As I have discussed before, BioLogos is dogmatic about evolution, but flexible about everything else. My point is that while BioLogos states that they believe there can be harmony between evolutionary science and Christianity, they believe that the evolutionary science is settled, and therefore the Scriptures must give way. Karl Giberson, formerly Vice President of BioLogos, wrote in an essay for BioLogos:

I am happy to concede that science does indeed trump religious truth about the natural world.

The problem with allowing “science to trump religious truth” is that eventually all of the central claims of Christianity are subject to being overridden by naturalism. For example, according to naturalism, dead men do not rise from the grave. The most central tenet of Christianity is the death and resurrection of Christ. According to “science,” Christ could not have risen from the dead.

Now, BioLogos believes in the “historical death and resurrection of Jesus Christ.” However, they appear to be more concerned with supporting their claim that evolutionary science and Christianity are compatible than with addressing how various scholars make them compatible.

For example, Michael Ruse has written a series of posts for BioLogos called “Accommodationist and Proud of it.” In the intro for the essay, BioLogos states:

Michael Ruse is an author and philosopher of biology well known for his works on the creationism and evolution debate. Though not a believer in God, he takes the position that Christianity and evolution are not incompatible.

So, even though Ruse is an atheist, what matters here is that he believes that evolution and Christianity are “not incompatible.” What is interesting is how Ruse believes evolution and Christianity are compatible. In his essay for BioLogos, Ruse says:

My first work in this area was Can a Darwinian be a Christian?: The Relationship between Science and Religion, in which I lay out in a fairly standard way what it is to be a Darwinian and then I go through the main claims of Christianity as they might be impacted by the science.

His book, Can a Darwinian be a Christian?, used to be listed as a recommended resource by BioLogos, although the link appears dead now. As he says, he addresses various claims of Christianity in his book. What does he say about the Resurrection?

[T]he supreme miracle of the resurrection is no law-breaking return from the dead. One can think Jesus in a trance, or more likely that he really was physically dead but that on and from the third day, a group of people, hitherto downcast, were filled with great joy and hope (96).

He goes on to say in his BioLogos essay:

What the Christian cannot do is encroach on the domain of science. That is why I offer no hope to the Creationist, because that position does clash with science. (Expectedly, I don’t have any time for those who would alter science to fit with Creationism.)

And then he concludes with:

Am I an Accommodationist? It all depends.

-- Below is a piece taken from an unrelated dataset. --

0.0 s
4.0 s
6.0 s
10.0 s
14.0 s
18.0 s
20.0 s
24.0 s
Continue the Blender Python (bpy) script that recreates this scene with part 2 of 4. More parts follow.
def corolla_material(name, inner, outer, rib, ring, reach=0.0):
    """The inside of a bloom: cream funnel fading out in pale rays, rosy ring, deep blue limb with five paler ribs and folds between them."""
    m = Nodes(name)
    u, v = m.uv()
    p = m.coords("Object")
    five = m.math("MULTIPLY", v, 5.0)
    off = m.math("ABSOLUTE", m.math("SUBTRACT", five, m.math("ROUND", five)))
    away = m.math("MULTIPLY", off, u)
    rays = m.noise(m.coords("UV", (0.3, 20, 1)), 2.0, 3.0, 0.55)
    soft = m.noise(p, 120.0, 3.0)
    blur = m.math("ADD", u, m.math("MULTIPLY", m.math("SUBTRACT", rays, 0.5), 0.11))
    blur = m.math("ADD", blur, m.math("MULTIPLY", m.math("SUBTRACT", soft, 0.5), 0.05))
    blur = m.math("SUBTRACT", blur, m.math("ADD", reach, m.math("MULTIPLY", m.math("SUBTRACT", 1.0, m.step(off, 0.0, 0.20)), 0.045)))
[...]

If it means thinking that the Christian religion is true, then I am not. If it means thinking that religion, and Christianity in particular, is a valid way of knowing, and that as such I should not criticize it, then I am not. I think religion is a delusion and that faith is chimerical.

I really do.

However, my form of Accommodationism says that science can only go so far and that after this if religion wants to take over, science as science cannot stop it. You can use other arguments, theological and philosophical, and this I myself would do. But these are not scientific arguments. Note the caveat that my Accommodationism allows only those aspects of religion that do not encroach illicitly on science. So Creationism is ruled out. (emphasis added)

So, BioLogos believes in the Resurrection. Michael Ruse does not. In his essay, Michael Ruse writes in support of BioLogos’ chief purpose which is:

exploring and celebrating the compatibility of evolutionary creation and biblical faith.

But this compatibility comes at what cost?